Seeded second in the tourney at Maryland, the women beat Virginia in overtime for a second time, then reversed the results on the one-seed Terrapins 10-7 featuring 17 saves by O’Neill. Princeton was the first Ivy to win the women’s national championship. The same day as the women’s Virginia game, the men eked out a 12-11 overtime rematch with matured Hopkins to set up a semifinal with Brown, a blood match to rival the women’s with Harvard. After a halftime tie, the Tigers dominated the third quarter 4-0 and won going away 10-7, with four crucial goals from Reinhardt. He scored three again in the final against Virginia, along with four from Scott Conklin ’95 and the overtime winner from Lowe for yet another Memorial Day championship win 9-8, in front of the largest crowd in the history of college lacrosse. Bacigalupo was the player of the tournament for the second time, first team All-American goalie for the third, and national player of the year.
And five days later, the Shapiros showed up in New Jerseys (really sorry about that …) and the seniors paraded onto Poe Field with two new NCAA trophies plus an all-time record: the first college ever to win both the men’s and women’s single team sport championships in the same year. The press, up to and including Sports Illustrated and The New York Times, went nuts.

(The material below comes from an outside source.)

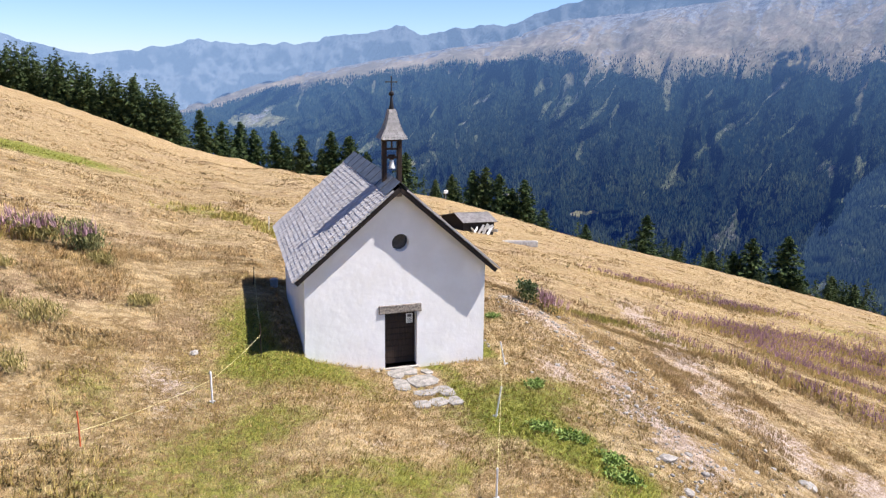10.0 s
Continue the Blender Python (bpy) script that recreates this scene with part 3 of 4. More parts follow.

Sailer went on to win two more national titles and 433 matches at Princeton, a national one-school record. Bill Tierney won four more championships at Princeton, and another at Denver. They are both in the Hall of Fame, along with players Bacigalupo, Lowe, David Morrow ’93 and Jesse Hubbard ’98. But this occasion, a full 30 years ago now, meant something more. Women have always held up more than their end of the athletic bargain at Princeton, even though the men had a hundred-year start, but substantially this was the day they got together and all became a real three-dimensional team, from the first August football practice to the last lightweight women’s crew stroke in June. Three cheers.
Oh yes: Next fall a new high school star draw specialist will be joining the women’s team. Her name is Maggie Bacigalupo ’28. Just saying.